## start MATERIAL

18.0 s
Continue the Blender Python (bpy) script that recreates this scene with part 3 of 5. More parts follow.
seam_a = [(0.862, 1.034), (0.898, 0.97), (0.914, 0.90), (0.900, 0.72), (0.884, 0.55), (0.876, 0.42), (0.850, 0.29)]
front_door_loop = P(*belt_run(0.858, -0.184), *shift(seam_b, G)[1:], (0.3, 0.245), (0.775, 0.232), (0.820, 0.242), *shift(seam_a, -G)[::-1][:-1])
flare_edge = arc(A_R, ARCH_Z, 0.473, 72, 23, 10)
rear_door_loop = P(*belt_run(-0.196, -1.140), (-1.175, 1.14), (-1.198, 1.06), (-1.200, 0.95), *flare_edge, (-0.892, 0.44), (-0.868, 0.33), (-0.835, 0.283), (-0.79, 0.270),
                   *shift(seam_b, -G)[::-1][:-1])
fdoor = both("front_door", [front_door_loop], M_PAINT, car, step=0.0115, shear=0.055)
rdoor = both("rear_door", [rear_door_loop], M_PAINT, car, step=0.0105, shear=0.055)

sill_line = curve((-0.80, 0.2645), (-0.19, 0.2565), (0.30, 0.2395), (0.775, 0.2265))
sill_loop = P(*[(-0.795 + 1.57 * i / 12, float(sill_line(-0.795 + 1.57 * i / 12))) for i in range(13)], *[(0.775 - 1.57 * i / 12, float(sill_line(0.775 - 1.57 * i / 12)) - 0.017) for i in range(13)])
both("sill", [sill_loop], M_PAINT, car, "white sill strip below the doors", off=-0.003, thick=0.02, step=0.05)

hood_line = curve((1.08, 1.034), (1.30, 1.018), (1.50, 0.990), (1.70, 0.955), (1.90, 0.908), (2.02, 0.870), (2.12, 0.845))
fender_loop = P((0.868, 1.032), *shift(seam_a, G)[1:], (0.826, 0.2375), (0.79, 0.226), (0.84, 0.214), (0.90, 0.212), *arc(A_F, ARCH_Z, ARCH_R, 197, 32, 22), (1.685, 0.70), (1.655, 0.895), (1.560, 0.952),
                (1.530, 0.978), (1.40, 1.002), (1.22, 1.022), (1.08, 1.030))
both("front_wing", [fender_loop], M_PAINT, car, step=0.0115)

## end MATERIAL

GOAL:
Repeat the listing above without any change.

OUTPUT OF THE EXERCISE:
18.0 s
Continue the Blender Python (bpy) script that recreates this scene with part 3 of 5. More parts follow.
seam_a = [(0.862, 1.034), (0.898, 0.97), (0.914, 0.90), (0.900, 0.72), (0.884, 0.55), (0.876, 0.42), (0.850, 0.29)]
front_door_loop = P(*belt_run(0.858, -0.184), *shift(seam_b, G)[1:], (0.3, 0.245), (0.775, 0.232), (0.820, 0.242), *shift(seam_a, -G)[::-1][:-1])
flare_edge = arc(A_R, ARCH_Z, 0.473, 72, 23, 10)
rear_door_loop = P(*belt_run(-0.196, -1.140), (-1.175, 1.14), (-1.198, 1.06), (-1.200, 0.95), *flare_edge, (-0.892, 0.44), (-0.868, 0.33), (-0.835, 0.283), (-0.79, 0.270),
                   *shift(seam_b, -G)[::-1][:-1])
fdoor = both("front_door", [front_door_loop], M_PAINT, car, step=0.0115, shear=0.055)
rdoor = both("rear_door", [rear_door_loop], M_PAINT, car, step=0.0105, shear=0.055)

sill_line = curve((-0.80, 0.2645), (-0.19, 0.2565), (0.30, 0.2395), (0.775, 0.2265))
sill_loop = P(*[(-0.795 + 1.57 * i / 12, float(sill_line(-0.795 + 1.57 * i / 12))) for i in range(13)], *[(0.775 - 1.57 * i / 12, float(sill_line(0.775 - 1.57 * i / 12)) - 0.017) for i in range(13)])
both("sill", [sill_loop], M_PAINT, car, "white sill strip below the doors", off=-0.003, thick=0.02, step=0.05)

hood_line = curve((1.08, 1.034), (1.30, 1.018), (1.50, 0.990), (1.70, 0.955), (1.90, 0.908), (2.02, 0.870), (2.12, 0.845))
fender_loop = P((0.868, 1.032), *shift(seam_a, G)[1:], (0.826, 0.2375), (0.79, 0.226), (0.84, 0.214), (0.90, 0.212), *arc(A_F, ARCH_Z, ARCH_R, 197, 32, 22), (1.685, 0.70), (1.655, 0.895), (1.560, 0.952),
                (1.530, 0.978), (1.40, 1.002), (1.22, 1.022), (1.08, 1.030))
both("front_wing", [fender_loop], M_PAINT, car, step=0.0115)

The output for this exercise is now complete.